I'm going to be lazy and just link to this must read by Sander's Research. This is incredible analysis. This takes the debate to a much higher plane.
... this was written by a friend of ours, a job foreman running a major electrical subcontract on a large construction site at the University of Michigan:
Dear SRA,
We knew it was coming and now it's here. Our gas is around two dollars a gallon and yesterday I ordered 25,000 feet of steel conduit, a drop in the bucket for this job, and was told that Detroit suppliers are out of conduit and hopefully they could fill my order next week. I was warned by two of our three major suppliers that steel would be rationed by summertime. Prices for the conduit have jumped one hundred percent in less than ninety days. What this means is that if I cannot get this one order within a week the company would have to lay off some employees. We go through a hundred thousand feet of conduit easily in two weeks with 75 men. My question to the suppliers is "where is the steel?" The answer I get is "Between China and rebuilding of Iraq" Copper is also in short supply and the price of scrap copper that we take to the scrap yards is over a dollar a pound. What's next? Will we bring construction in this country to a halt? Will U of M not have their Bio Science Research Building done by 2006? Ann Arbor's Local Electrical Union is one of the small pockets, if not the only pocket of work right now in the U.S. We have over a thousand men and women from out of state signing up to go to work here without a chance in a thousand of getting a job as our own people are not employed.
Yours,
Serious bottlenecks in strategic commodities are upon us, and the shipping industry cannot keep up with demand. Bottlenecks are bad enough, but the real crunch is coming in energy prices. As the charts accompanying this essay show, the price of every tradable form of fuel is skyrocketing. And the downstream impact of this is already being felt not just in the obvious forms of higher electricity prices, higher gasoline prices, and higher heating bills, but also in higher food prices. Food in the late industrial age is, after all, just reprocessed petroleum.

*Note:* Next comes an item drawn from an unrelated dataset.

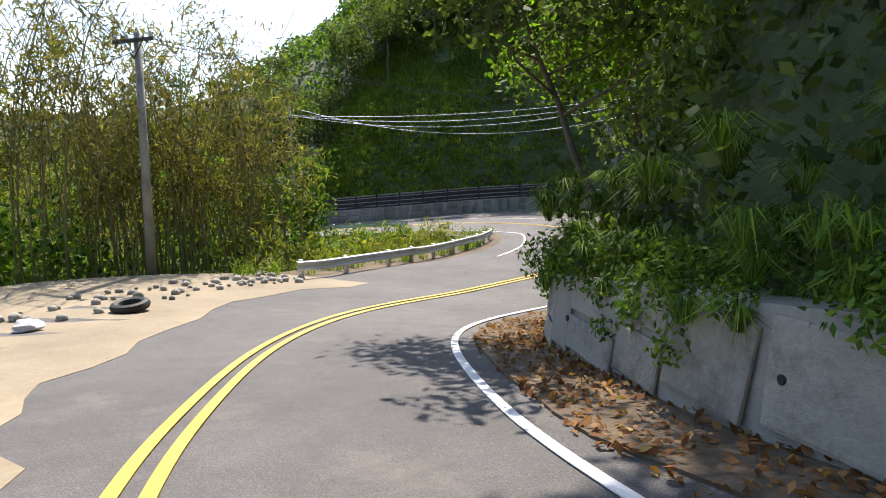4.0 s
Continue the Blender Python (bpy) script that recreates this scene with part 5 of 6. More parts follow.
tagged(field(), "tilled field of orange-brown soil covered with straw", "field", kind="structure")
p = at(uni(184.5, 200, 4200), uni(4.1, 14, 4200), 0.10)
stuff("straw", "dry straw scattered on a tilled field", "straw", leaf_quads(p, unit(NR.normal(size=p.shape) * 0.25 + np.array([0, 0, 1.0])), uni(0.1, 0.3, 4200), 0.14), M_STRAW)
p = at(uni(194, 200.6, 170), uni(4.2, 7.5, 170), 0.05)
stuff("verge_grass", "thin grass along the edge of a field", "grass", blades(p, uni(0.08, 0.18, 170), 16, 0.008, 0.8, 0.5), M_GRASS)
p = at(uni(184.5, 200, 260), uni(4.1, 14, 260), 0.08)
cores("soil_clods", "lumps of soil on a tilled field", p, uni(0.04, 0.11, 260), M_FIELD, 1.0)


def railing(points, height, label, every=0.14, group="channel railings"):
    """Top and bottom rails, end posts and upright bars between world points."""
    ob = empty_thing("railing", label, "railing", group)
    for a, b2 in zip(points, points[1:]):
        a, b2 = Vector(a), Vector(b2)
        for z in (height, 0.12):
            part("rail", tube_bm([a + Vector((0, 0, z)), b2 + Vector((0, 0, z))], 0.026, 6), M_STEEL, ob)
        n = max(2, int((b2 - a).length / every))
        for i in range(n + 1):
            c = a.lerp(b2, i / n)
            main = i % 10 == 0 or i == n
            part("post" if main else "bar", tube_bm([c, c + Vector((0, 0, height))], 0.026 if main else 0.011, 5), M_STEEL, ob)
    return ob


railing([at(196.9, 3.3, 0.15), at(196.8, 4.75, 0.15), at(201.4, 4.85, 0.15)], 1.0, "galvanised railing round a drainage channel")
railing([at(201.4, 3.1, 0.15), at(201.4, 4.85, 0.15)], 1.0, "galvanised railing across the end of a channel")
ss = np.array([196.7, 199.2, 201.6])
tagged(strip_ob("channel_slab", ss, 3.0 + 0 * ss, 4.95 + 0 * ss, 0.15, M_APRON, 0.3), "concrete slab over a drainage channel", "slab", kind="structure")


def grate(s, d, sx, sy, turn=0, label="dark steel drain grate in a concrete gutter"):
    ob = empty_thing("drain_grate", label, "drain grate", "drain grates", put(s, d, 0.031, turn))
    fr = merge_bm([box_bm(sx, 0.04, 0.02, 0, False), box_bm(sx, 0.04, 0.02, 0, False), box_bm(0.04, sy, 0.02, 0, False), box_bm(0.04, sy, 0.02, 0, False)])
    for k, v in enumerate(fr.verts):
        g = k // 8
        v.co += Vector(((0, 0, -sx / 2, sx / 2)[g], (-sy / 2, sy / 2, 0, 0)[g], 0))
    part("frame", fr, M_DARKMETAL, ob)
    # flat black plate, the shade below the bars made a painted surface
    part("pit_shade_plate", box_bm(sx - 0.03, sy - 0.03, 0.012, 0, False), M_BLACK, ob, m=pose(0, 0, -0.012))
    n = int(sy / 0.05)
    for i in range(n):
        part("bar", box_bm(sx - 0.04, 0.016, 0.014, 0, False), M_DARKMETAL, ob, m=pose(0, -sy / 2 + (i + 0.5) * sy / n, 0))
    return ob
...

Evildoers in caves did not do this. Given that the world monetary system is a dollar monopoly, and that control of that monopoly has been ceded to a handful of financial institutions, given further that those institutions are the biggest financial contributors to the US political process, it is hard to avoid the obvious conclusion. One of the problems with having a monopoly on power is that when something goes wrong with that power, it is not very credible to blame it on someone else.
It is going to be a long war, if for no other reason than that we have been led into it by those who indeed are operating beyond the bounds of reason.